For mirrorless I am using m4/3, but I also bought a Canon EOS M kit. So basically, my last two camera purchases were mirrorless. And my next camera purchase is going to be mirrorless too. I was hoping it would be a new EOS M model with an EVF and more advanced specs. But seeing as how no such camera exists from Canon, my next camera purchase is going to be the Oly E-M10. In other words, Canon had an opportunity to win my business, but instead my money will go to a competitor. Again, this isn't about "flitting" around, or following "transient" interests, because that foolishly trivializes these decisions. The reality is that I have a concrete set of goals that I want met, I'm waiting for the right products to reach the market at the right price, and then I'm going with the products that meet these criteria.

I'm seeing more and more of my colleagues (all DSLR users) picking up mirrorless bodies. And they are all realizing the benefits and advantages of these cameras. We all still keep our DSLR gear for our work. But outside of our work, it's mirrorless. So what is the significance of this? Well, we all spreading the word on how much we like using mirrorless. We're becoming influencers. And I think slowly, over time, it's definitely going to take hold amongst consumers. Because I honestly feel that, for most consumers, MILC is a better fit than a DSLR. If you are a working photographer who does high volume shooting, DSLRs are still a better choice. But that's because we shoot 5,000 images every weekend, and only a DSLR has the battery life to handle that.

Thank you for the lecture but I fear you appear to have jumped to a conclusion that I said mirrorless was a transient interest. Actually I did not say that, nor did I imply anything of the sort - all I was doing was responding to someone who said he had tried Nex and was going to Fuji next. Having been in camera marketing for nearly 30 years I recognise that there are some people who do flit from brand to brand, either because they get bored, or they think a new product will somehow improve their photography, or maybe because they just get pleasure from buying new shiny things. It's rather difficult to create a long term marketing strategy for people like that.

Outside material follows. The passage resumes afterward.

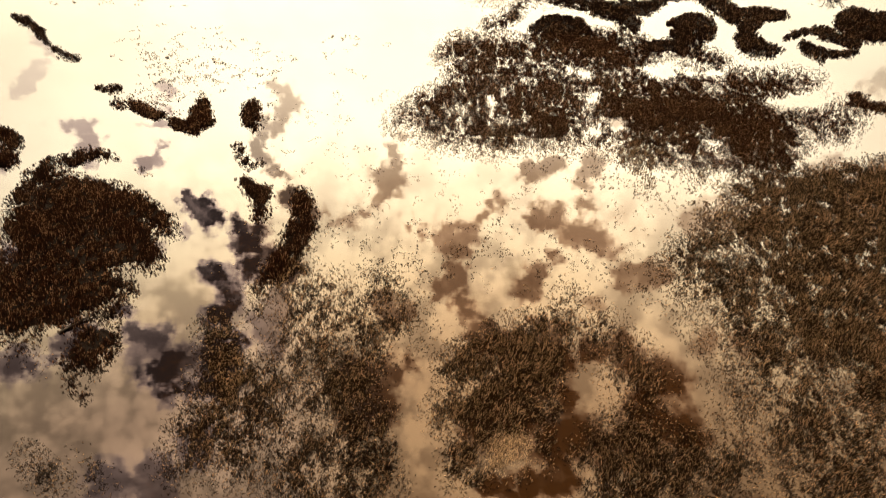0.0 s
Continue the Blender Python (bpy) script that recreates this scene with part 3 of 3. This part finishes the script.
sedge_meadow("frayed sparse reed edge of a channel", .35, .7, .8, (0.34, 0.18),
    [(13.0, 177.4, 1.44), (17.0, 181.3, 2.52), (21.2, 181.5, 1.26)], [(41.3, 208.4, 1.70), (45.2, 204.1, 2.86)])
sedge_meadow("sparse reeds along a far channel", .4, .7, .8, (0.40, 0.48),
    [(55.1, 172.3, 1.59), (55.1, 168.0, 1.36)], [(71.9, 190.0, 1.55), (74.0, 188.2, 1.09)], [(40.8, 128.7, 1.02)], [(76.9, 174.1, 1.41)])
sedge_meadow("broad dark olive bed of short sedge", .89, .5, 1.4, (0.63, 0.62),
    [(37.1, 82.3, 1.67), (42.5, 81.9, 2.77), (49.8, 82.8, 3.49), (57.4, 84.3, 3.53)], [(35.8, 75.5, 2.36), (43.4, 74.9, 4.24), (50.7, 75.1, 4.58)], [(38.1, 71.5, 2.54), (37.3, 61.0, 2.65), (36.1, 53.1, 2.44)], [(39.5, 67.5, 2.45), (43.4, 64.8, 4.47), (48.8, 64.9, 4.18)], [(39.2, 57.0, 3.04), (43.0, 55.5, 3.00)], [(38.9, 49.6, 2.56)])
sedge_meadow("thinning fringe of short dark sedge tufts", .74, .45, 2, (0.73, 0.59),
    [(27.7, 69.1, 2.48), (30.2, 62.6, 2.92), (30.6, 56.0, 2.74), (31.7, 49.4, 3.58), (31.7, 43.7, 4.31), (33.1, 39.8, 4.11)], [(24.3, 41.2, 2.79)])
sedge_meadow("broad bed of short olive and tan sedge", .74, .45, 1.2, (0.77, -0.32),
    [(-21.3, 54.5, 1.19), (-20.1, 50.1, 1.65), (-20.0, 44.9, 1.55), (-20.3, 40.2, 1.65)], [(-15.4, 47.6, 3.00), (-16.2, 41.4, 3.26), (-11.7, 39.8, 4.11), (-6.3, 40.5, 3.23), (-5.7, 44.0, 2.40)], [(-9.5, 48.4, 3.03)])
sedge_meadow("thin patchy tan and brown sedge in shallow water", .37, .45, 1.6, (0.67, -0.18),
    [(-5.3, 61.5, 2.08), (-3.5, 58.2, 1.57), (-7.7, 55.7, 3.27), (-13.9, 60.4, 2.86), (-11.7, 53.3, 4.26)], [(-15.9, 65.8, 1.81), (-17.7, 59.4, 1.36)])
sedge_meadow("thick block of dark olive sedge with a pale matted patch", .9, .5, 1.0, (0.76, 0.11),
    [(2.4, 51.8, 2.30), (6.3, 52.6, 3.70), (9.7, 51.6, 1.88)], [(0.8, 46.6, 1.68), (5.0, 46.4, 3.46), (8.4, 45.9, 2.16)], [(1.8, 41.2, 1.39), (3.4, 39.9, 1.10)], [(8.7, 42.3, 1.04)], [(5.6, 39.4, 0.82)])
sedge_meadow("thin sedge patch in brown water", .42, .42, 1.0, (0.71, 0.28),
    [(12.5, 60.8, 1.38), (14.8, 56.7, 2.43), (10.0, 58.2, 1.46)], [(17.4, 52.2, 2.32), (18.9, 49.1, 1.83), (16.8, 46.1, 2.46)])
sedge_meadow("dense dark olive sedge patch in tannin water", .86, .45, 1.0, (0.80, 0.39),
    [(13.4, 42.7, 1.89), (16.5, 41.9, 3.00), (19.6, 40.8, 2.59), (14.7, 39.4, 2.54)])
sedge_meadow("low dotted patch of sprouting sedge", .9, .35, .8, (0.80, -0.82),
    [(-32.1, 39.3, 1.36)])
sedge_meadow("thin sprouting sedge tufts in murky water", .25, .4, 1, (0.76, -0.73),
    [(-39.1, 52.5, 1.37)], [(-27.9, 39.2, 0.91)])
sedge_meadow("far broad brown reed marsh with pale gaps", .4, .8, 1.6, (0.26, 0.44),
    [(59.2, 253.3, 2.69), (77.0, 253.0, 3.58), (90.9, 250.0, 5.01), (99.5, 242.6, 5.71), (112.9, 243.5, 7.17)], [(84.1, 224.7, 3.16), (96.0, 227.7, 4.01)])
drift_mats("sparse_reeds", "far open marsh of scattered brown reed tufts", "reeds", 3000, 5, .46, .4, RUSSET, (0.29, 0.26),
    [(2.4, 208.5, 3.2), (15.2, 218.3, 4.2), (29.2, 230.1, 4.8), (44.1, 238.4, 4.6)], [(55.1, 236.7, 4.0), (66.7, 229.4, 4.8)], [(76.8, 203.5, 3.6), (83.8, 195.3, 3.0)], [(72.0, 217.0, 3.0), (86.0, 212.0, 3.0)])
drift_mats("stem_drift", "brown floating stems and small tufts in shallow water", "dead stems", 1250, 6, .27, .5, STRAW, (0.39, -0.39),
    [(-72.6, 150.8, 3.99), (-65.9, 152.2, 4.03), (-60.6, 154.8, 3.6), (-53.1, 157.5, 3.8), (-46.7, 159.5, 3.4), (-39.7, 162.4, 3.2), (-31.4, 166.5, 2.8), (-22.5, 167.8, 2.7), (-18.2, 166.9, 1.6)])
drift_mats("stem_drift", "darker tussock streaks along a shallow lagoon margin", "dead stems", 110, 12, .38, .5, SEDGE, (0.39, -0.39),
    [(-68.0, 148.5, 1.6), (-56.2, 149.4, 1.8), (-50.0, 149.5, 1.4)], [(-49.5, 154.5, 1.0)], [(-36.0, 156.0, 1.4)], [(-24.0, 166.5, 1.2)])
drift_mats("stem_drift", "few thin stems in open bright water", "dead stems", 24, 10, .25, .6, STRAW, (0.39, -0.39),
    [(-62.0, 190.0, 3.0), (-48.0, 186.0, 3.4), (-36.0, 182.0, 2.6)])
sedge_meadow("pale far sedge flat beside a dark island", .16, .5, 1.6, (0.27, -0.45),
    [(-96.8, 229.1, 3.48), (-82.8, 227.6, 4.00), (-70.1, 225.2, 3.95)])
drift_mats("stem_drift", "dark streaks of broken stems round reed clumps", "dead stems", 110, 16, .3, .8, SEDGE, (0.51, -0.40),
    [(-48.0, 119.0, 1.2), (-44.0, 113.0, 2.6), (-39.0, 110.5, 3.4), (-33.5, 113.0, 1.8), (-30.0, 114.0, 1.2)], [(-44.5, 104.5, 2.6), (-39.5, 104.0, 2.6)], [(-27.0, 106.0, 1.6)])
drift_mats("stem_drift", "thin pale streaks of stems in a bright lagoon", "dead stems", 80, 9, .25, .7, STRAW, (0.5, -0.40),
    [(-52.0, 122.0, 3.0), (-36.0, 122.0, 3.0), (-26.0, 118.0, 2.0)], [(-16.0, 118.0, 2.5)], [(-14.5, 124.0, 1.5)])
sedge_meadow("dark ragged reeds behind a brown bed", .36, .7, 1.2, (0.56, 0.60),
    [(43.7, 101.6, 2.12), (49.6, 100.6, 2.80), (56.0, 100.8, 3.50)], [(46.5, 94.4, 2.66)])
straw_mat("pale matted dry straw in dark sedge", 1, .34, .8, (0.79, 0.13),
    [(5.1, 43.3, 1.24), (6.2, 41.9, 1.40), (4.8, 41.0, 1.11)])
sedge_meadow("dense brown reeds along the foot of a meander", .65, .7, 1.0, (0.54, 0.27),
    [(15.4, 127.4, 1.73), (20.8, 126.9, 2.44), (26.4, 126.5, 2.43), (31.0, 124.6, 2.40), (33.6, 121.6, 1.37)], [(12.6, 124.0, 1.40)])
sedge_meadow("thin reed sprouts in pale shallow water", .11, .5, 1.5, (0.56, 0.28),
    [(20.4, 88.7, 2.48), (27.5, 89.6, 3.19), (32.5, 84.9, 3.07), (32.4, 77.3, 2.50)], [(6.2, 95.4, 2.18), (12.6, 93.6, 2.15)])
sedge_meadow("thin dark reeds at the foot of a winding channel", .5, .65, .8, (0.57, 0.51),
    [(38.1, 122.6, 1.11), (41.9, 121.5, 1.23), (44.0, 119.8, 0.81)], [(35.9, 115.8, 1.82), (40.5, 114.9, 1.81)])
sedge_meadow("dark thick reeds spreading below a meander", .6, .65, 1.4, (0.63, 0.56),
    [(27.1, 104.8, 2.91), (34.6, 104.6, 3.54), (39.1, 99.7, 3.01), (42.6, 96.6, 2.92), (47.2, 97.6, 2.36)])
sedge_meadow("thick dark reeds thinning towards brown water", .5, .6, 1.4, (0.66, 0.61),
    [(34.6, 100.1, 2.73), (40.2, 96.8, 3.25), (44.7, 93.3, 3.14)], [(32.2, 92.6, 1.96), (36.5, 88.5, 2.43), (41.2, 85.6, 2.67)])
sedge_meadow("dark matted reeds under a grey reflected cloud", .38, .7, 1.0, (0.58, 0.57),
    [(35.3, 111.2, 1.61), (42.4, 112.0, 2.03), (46.7, 109.2, 2.64), (51.8, 108.8, 2.63)])
sedge_meadow("dark olive sedge strip along a grey channel", .72, .5, .8, (0.73, -0.41),
    [(-21.1, 55.7, 1.09), (-19.8, 51.5, 1.57), (-19.5, 47.4, 1.60), (-20.3, 43.0, 1.33)])

drift_mats("sedge_tufts", "short dark sedge tufts scattered across pale shallows", "sedge", 470, 8, .27, .8, SEDGE, (0.65, 0.2),
    [(13.0, 93.0, 2.6), (22.0, 87.0, 3.6), (29.0, 80.0, 4.0), (31.0, 72.0, 3.4), (29.0, 64.0, 2.4)], [(-12.0, 72.0, 2.6), (-5.0, 67.0, 2.8), (4.0, 69.0, 2.6), (13.0, 68.0, 2.6), (20.0, 64.0, 2.2)])

# small groups of sprouts all over the shallows
each = rng.integers(1, 9, 520)
gx, gy = np.repeat(rng.uniform(-25, 47, 520), each), np.repeat(rng.uniform(50, 108, 520), each)
lone = blades("sparse_sedge", gx + rng.normal(0, 0.4, gx.size), gy + rng.normal(0, 0.5, gx.size), rng.uniform(0.4, 1, gx.size), 0.26, 0.055, 4, 0.9, STRAW)
tagged(lone, "single thin sedge sprouts scattered over shallow water", "sedge", kind="stuff")


# ---------------------------------------------------------------- dead wood
def tube(bm, points, radii, sides=7):
    """A rough tapered limb along points."""
    rings = []
    for i, p in enumerate(points):
        ahead = (Vector(points[min(i + 1, len(points) - 1)]) - Vector(points[max(i - 1, 0)])).normalized()
        turn = ahead.to_track_quat("Z", "Y").to_matrix()
        rings.append([bm.verts.new(Vector(p) + turn @ Vector((math.cos(a) * radii[i] * f, math.sin(a) * radii[i] * f, 0)))
                      for a, f in ((2 * math.pi * s / sides, random.uniform(0.82, 1.15)) for s in range(sides))])
    for lower, upper in zip(rings, rings[1:]):
        for s in range(sides):
            bm.faces.new((lower[s], lower[(s + 1) % sides], upper[(s + 1) % sides], upper[s]))
    bm.faces.new(rings[0][::-1])
    bm.faces.new(rings[-1])


def part(name, bm, mat, parent, label=""):
    mesh = bpy.data.meshes.new(name)
    bm.normal_update()
    bm.to_mesh(mesh)
    bm.free()
    mesh.materials.append(mat)
    ob = new(name, mesh)
    ob.parent = parent
    return tagged(ob, label)


def limb(start, heading, rise, length, thick, bends, wild):
    """Points and radii of a crooked limb."""
    points, radii, p, h, e = [], [], Vector(start), heading, rise
    for i in range(bends + 1):
        points.append(p.copy())
        radii.append(thick * (1 - 0.8 * i / bends))
        h, e = h + random.uniform(-wild, wild), e + random.uniform(-wild, wild) * 0.5
        p = p + Vector((math.cos(h) * math.cos(e), math.sin(h) * math.cos(e), math.sin(e))) * (length / bends)
    return points, radii


def fallen_log(label, start, end, thick):
    log = tagged(new("fallen_log"), label, "log")
    a, b = Vector(start), Vector(end)
    points = [a.lerp(b, i / 9) + Vector((random.uniform(-0.06, 0.06), random.uniform(-0.06, 0.06), 0.03 * math.sin(i))) for i in range(10)]
    bm = bmesh.new()
    tube(bm, points, [thick * (1 - 0.05 * i) for i in range(10)], 9)
    part("trunk", bm, BARK, log)
    for i, turn in ((3, 0.9), (5, -0.8), (7, 0.7)):
        bm = bmesh.new()
        tube(bm, *limb(points[i], math.atan2((b - a).y, (b - a).x) + turn, 0.5, 0.7, thick * 0.4, 4, 0.3), 6)
        part("branch_stub", bm, BARK, log)
    return log


def brush_heap(label, x, y, reach, count, flat):
    """A drowned leafless shrub: crooked branches that fan out low over the water."""
    heap = tagged(new("dead_shrub"), label, "dead shrub", "drowned dead shrubs")
    heap.location = (x, y, 0)
    for i in range(count):
        bm = bmesh.new()
        heading = random.uniform(0, 2 * math.pi)
        start = (random.uniform(-0.45, 0.45) * reach, random.uniform(-0.45, 0.45) * reach * flat, -0.12)
        points, radii = limb(start, heading, random.uniform(0.15, 0.6), reach * random.uniform(0.35, 0.8), 0.075, 6, 0.55)
        points = [Vector((q.x, q.y, max(q.z, -0.12))) for q in points]
        tube(bm, points, radii, 5)
        for q in points[2:6]:
            for _ in range(2):
                tube(bm, *limb(q, heading + random.uniform(-1.4, 1.4), random.uniform(-0.1, 0.7), reach * random.uniform(0.12, 0.3), 0.04, 4, 0.5), 4)
        part("branch", bm, BARK, heap)
    return heap


fallen_log("dark weathered fallen log lying beside a reed tongue", (-36.74, 54.97, 0.08), (-34.27, 57.63, 0.22), 0.13)
brush_heap("leafless dark drowned shrub in a pale channel", 57.1, 152.9, 2.11, 16, 0.8)
brush_heap("few bare twigs beside a drowned shrub", 59.4, 152.6, 1.05, 5, 0.8)
brush_heap("bare dark drowned branches in a channel", 76.4, 153.9, 3.22, 14, 0.6)
brush_heap("low sprawling drowned branches beside a reed island", 72.0, 148.1, 3.90, 16, 0.5)
brush_heap("small bare twig tuft in open water", 67.6, 145.7, 0.77, 4, 0.8)
brush_heap("small heap of dark sticks in a channel", 16.3, 173.0, 1.00, 5, 0.7)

But to get back on track, I would certainly agree with you that the move to smaller cameras is a worthwhile objective for many consumers. But whether they will be mirrorless, or indeed some other type that wins out , or exists in harmony, I don't think really matters. And I strongly suspect it doesn't matter to Canon either. They are in the business of making cameras - not just DSLRs - and will no doubt respond to what the public want to buy. Obviously you personally may be ahead of the general buying curve at the moment, especially in the USA, and I admire your passion and evangelistic zeal. But to lambaste Canon for not having brought out the product you want yet might be a bit premature, even if it makes you feel better. They might surprise you and provide just what you want, sooner than you think.